Copy the lines below as they are; omit the images they contain.

**COLLECTED MATERIAL:**
* Begin *
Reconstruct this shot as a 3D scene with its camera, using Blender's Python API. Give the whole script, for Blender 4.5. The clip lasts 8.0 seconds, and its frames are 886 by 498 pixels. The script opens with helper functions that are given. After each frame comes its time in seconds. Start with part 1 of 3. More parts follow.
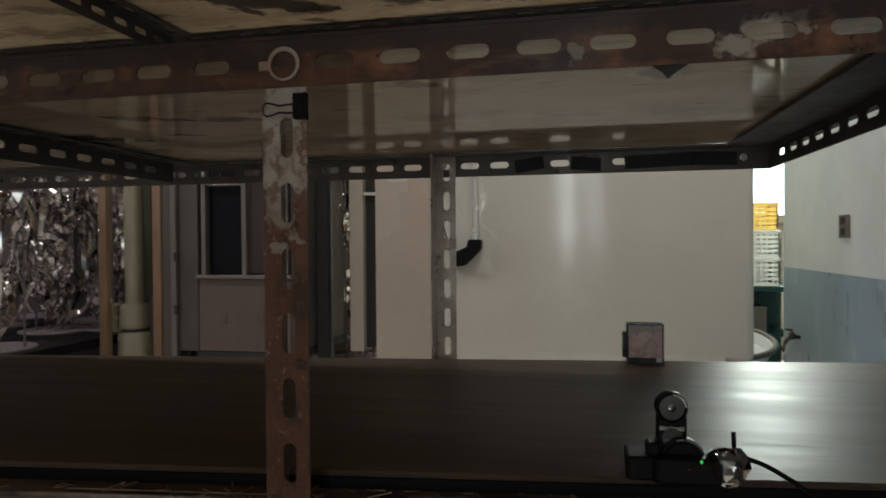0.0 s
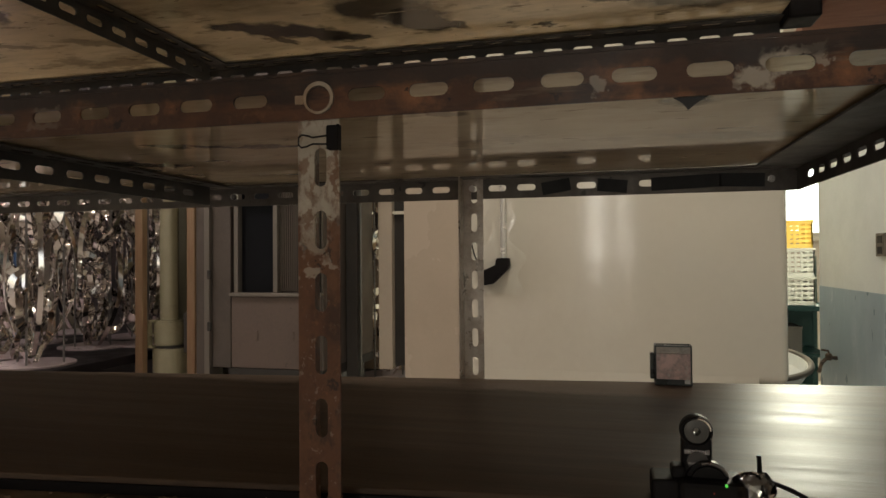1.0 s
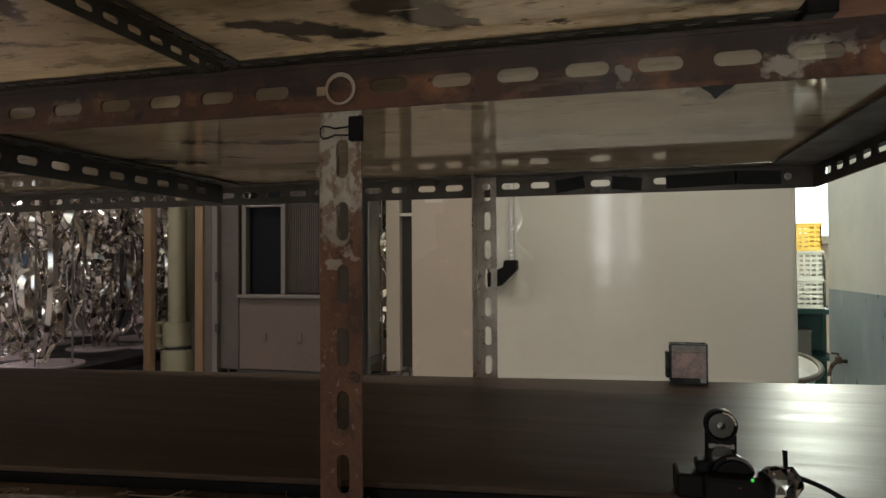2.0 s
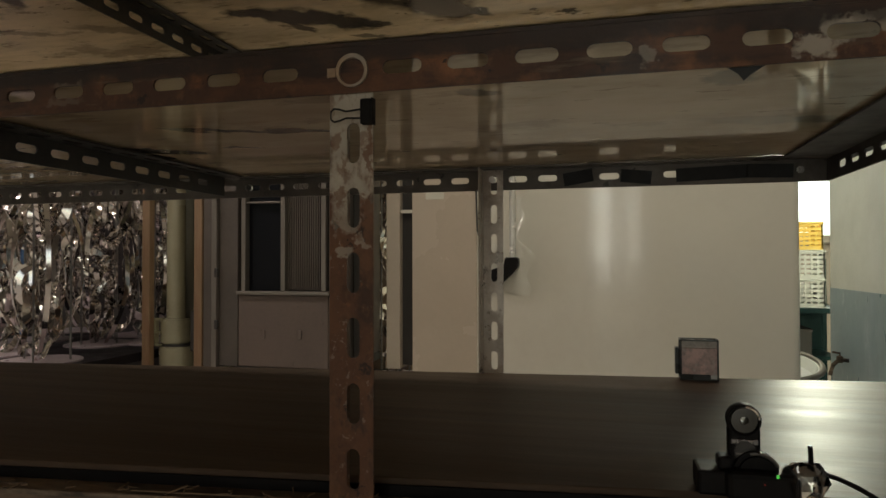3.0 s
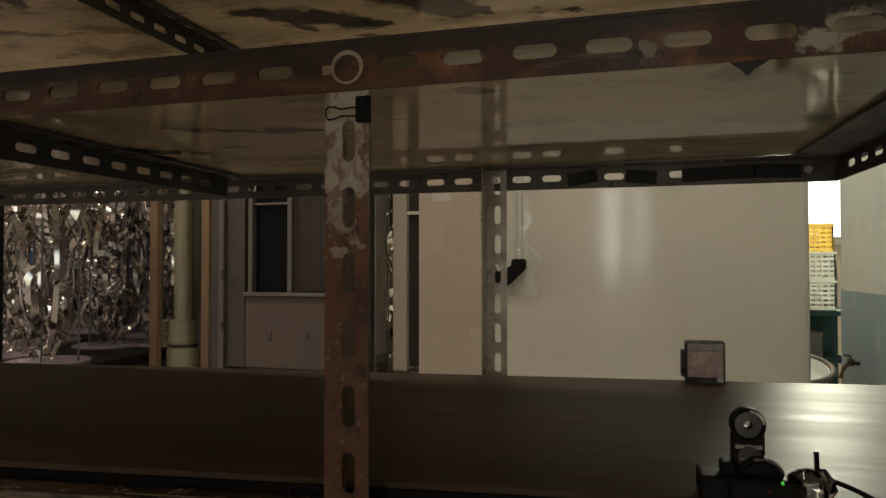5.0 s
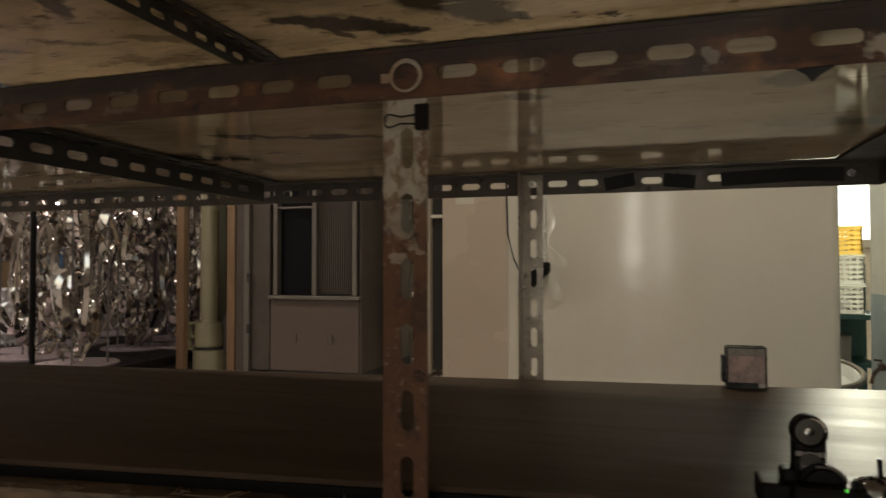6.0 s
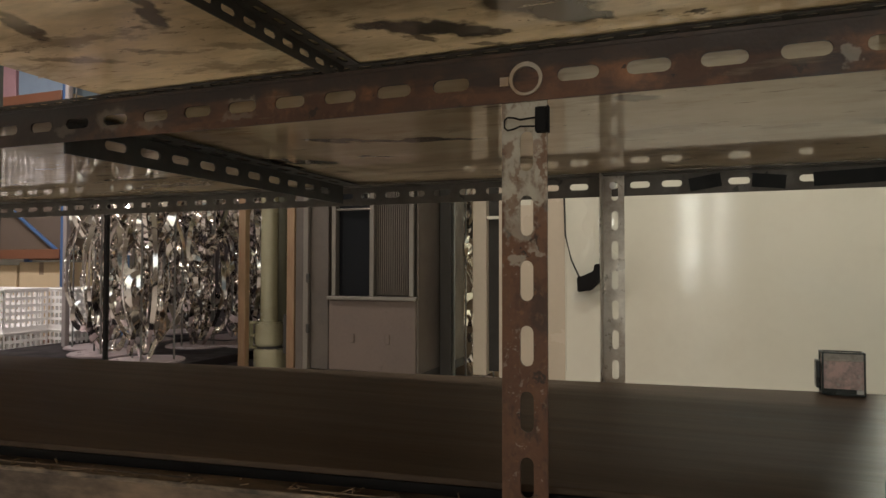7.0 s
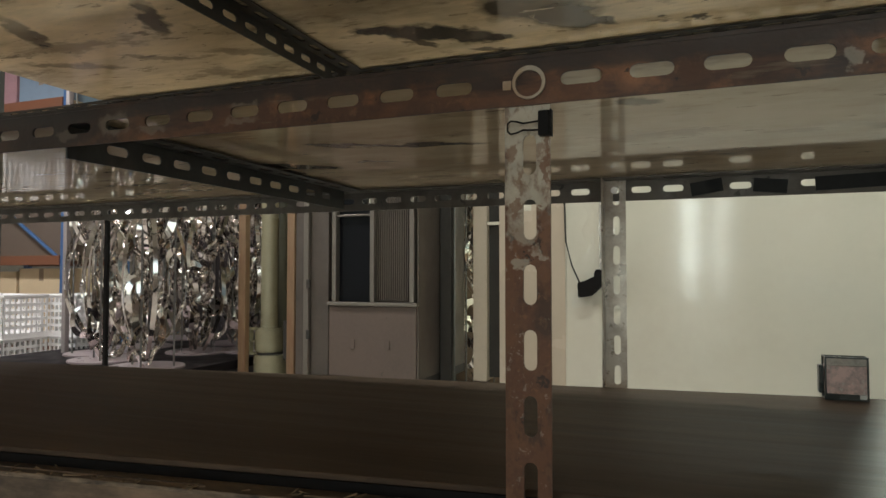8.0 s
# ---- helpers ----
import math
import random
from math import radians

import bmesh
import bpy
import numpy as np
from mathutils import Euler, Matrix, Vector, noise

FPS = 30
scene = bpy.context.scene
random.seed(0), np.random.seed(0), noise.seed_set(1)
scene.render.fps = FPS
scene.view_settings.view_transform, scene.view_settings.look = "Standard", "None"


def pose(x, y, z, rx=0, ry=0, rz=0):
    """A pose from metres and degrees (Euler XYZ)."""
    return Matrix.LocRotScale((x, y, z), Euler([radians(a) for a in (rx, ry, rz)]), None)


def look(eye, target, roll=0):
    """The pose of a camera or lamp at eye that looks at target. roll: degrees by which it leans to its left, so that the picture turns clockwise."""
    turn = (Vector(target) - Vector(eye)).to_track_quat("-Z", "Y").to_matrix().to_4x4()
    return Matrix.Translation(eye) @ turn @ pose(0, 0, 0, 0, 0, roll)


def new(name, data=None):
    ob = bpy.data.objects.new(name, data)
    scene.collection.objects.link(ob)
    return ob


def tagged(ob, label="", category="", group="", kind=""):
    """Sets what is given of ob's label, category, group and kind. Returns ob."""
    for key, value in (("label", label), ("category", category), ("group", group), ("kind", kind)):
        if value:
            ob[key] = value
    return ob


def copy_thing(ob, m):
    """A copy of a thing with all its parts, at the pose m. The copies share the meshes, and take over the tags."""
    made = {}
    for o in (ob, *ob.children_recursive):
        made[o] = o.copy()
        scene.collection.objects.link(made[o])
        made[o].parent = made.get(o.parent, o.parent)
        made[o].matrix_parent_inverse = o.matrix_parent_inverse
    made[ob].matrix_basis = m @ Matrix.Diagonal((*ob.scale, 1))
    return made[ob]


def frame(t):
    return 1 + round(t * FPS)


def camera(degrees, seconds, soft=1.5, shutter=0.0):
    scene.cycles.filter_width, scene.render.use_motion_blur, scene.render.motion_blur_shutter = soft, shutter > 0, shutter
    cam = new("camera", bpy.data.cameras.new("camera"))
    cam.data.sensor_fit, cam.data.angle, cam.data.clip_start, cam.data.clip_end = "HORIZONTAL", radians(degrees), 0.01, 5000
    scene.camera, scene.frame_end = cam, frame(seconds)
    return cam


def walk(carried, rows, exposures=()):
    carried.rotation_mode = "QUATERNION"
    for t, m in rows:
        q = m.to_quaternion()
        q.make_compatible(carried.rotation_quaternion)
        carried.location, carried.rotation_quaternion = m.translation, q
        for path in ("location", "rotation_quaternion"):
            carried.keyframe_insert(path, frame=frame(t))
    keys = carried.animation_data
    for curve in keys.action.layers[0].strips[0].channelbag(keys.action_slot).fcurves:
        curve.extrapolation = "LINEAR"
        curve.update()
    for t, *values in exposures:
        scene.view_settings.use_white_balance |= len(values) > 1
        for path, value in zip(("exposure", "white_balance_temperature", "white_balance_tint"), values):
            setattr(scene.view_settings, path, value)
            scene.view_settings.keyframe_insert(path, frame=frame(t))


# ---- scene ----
* End *
**REPLY TO THE EXERCISE:**
Reconstruct this shot as a 3D scene with its camera, using Blender's Python API. Give the whole script, for Blender 4.5. The clip lasts 8.0 seconds, and its frames are 886 by 498 pixels. The script opens with helper functions that are given. After each frame comes its time in seconds. Start with part 1 of 3. More parts follow.
0.0 s
1.0 s
2.0 s
3.0 s
5.0 s
6.0 s
7.0 s
8.0 s
# ---- helpers ----
import math
import random
from math import radians

import bmesh
import bpy
import numpy as np
from mathutils import Euler, Matrix, Vector, noise

FPS = 30
scene = bpy.context.scene
random.seed(0), np.random.seed(0), noise.seed_set(1)
scene.render.fps = FPS
scene.view_settings.view_transform, scene.view_settings.look = "Standard", "None"


def pose(x, y, z, rx=0, ry=0, rz=0):
    """A pose from metres and degrees (Euler XYZ)."""
    return Matrix.LocRotScale((x, y, z), Euler([radians(a) for a in (rx, ry, rz)]), None)


def look(eye, target, roll=0):
    """The pose of a camera or lamp at eye that looks at target. roll: degrees by which it leans to its left, so that the picture turns clockwise."""
    turn = (Vector(target) - Vector(eye)).to_track_quat("-Z", "Y").to_matrix().to_4x4()
    return Matrix.Translation(eye) @ turn @ pose(0, 0, 0, 0, 0, roll)


def new(name, data=None):
    ob = bpy.data.objects.new(name, data)
    scene.collection.objects.link(ob)
    return ob


def tagged(ob, label="", category="", group="", kind=""):
    """Sets what is given of ob's label, category, group and kind. Returns ob."""
    for key, value in (("label", label), ("category", category), ("group", group), ("kind", kind)):
        if value:
            ob[key] = value
    return ob


def copy_thing(ob, m):
    """A copy of a thing with all its parts, at the pose m. The copies share the meshes, and take over the tags."""
    made = {}
    for o in (ob, *ob.children_recursive):
        made[o] = o.copy()
        scene.collection.objects.link(made[o])
        made[o].parent = made.get(o.parent, o.parent)
        made[o].matrix_parent_inverse = o.matrix_parent_inverse
    made[ob].matrix_basis = m @ Matrix.Diagonal((*ob.scale, 1))
    return made[ob]


def frame(t):
    return 1 + round(t * FPS)


def camera(degrees, seconds, soft=1.5, shutter=0.0):
    scene.cycles.filter_width, scene.render.use_motion_blur, scene.render.motion_blur_shutter = soft, shutter > 0, shutter
    cam = new("camera", bpy.data.cameras.new("camera"))
    cam.data.sensor_fit, cam.data.angle, cam.data.clip_start, cam.data.clip_end = "HORIZONTAL", radians(degrees), 0.01, 5000
    scene.camera, scene.frame_end = cam, frame(seconds)
    return cam


def walk(carried, rows, exposures=()):
    carried.rotation_mode = "QUATERNION"
    for t, m in rows:
        q = m.to_quaternion()
        q.make_compatible(carried.rotation_quaternion)
        carried.location, carried.rotation_quaternion = m.translation, q
        for path in ("location", "rotation_quaternion"):
            carried.keyframe_insert(path, frame=frame(t))
    keys = carried.animation_data
    for curve in keys.action.layers[0].strips[0].channelbag(keys.action_slot).fcurves:
        curve.extrapolation = "LINEAR"
        curve.update()
    for t, *values in exposures:
        scene.view_settings.use_white_balance |= len(values) > 1
        for path, value in zip(("exposure", "white_balance_temperature", "white_balance_tint"), values):
            setattr(scene.view_settings, path, value)
            scene.view_settings.keyframe_insert(path, frame=frame(t))


# ---- scene ----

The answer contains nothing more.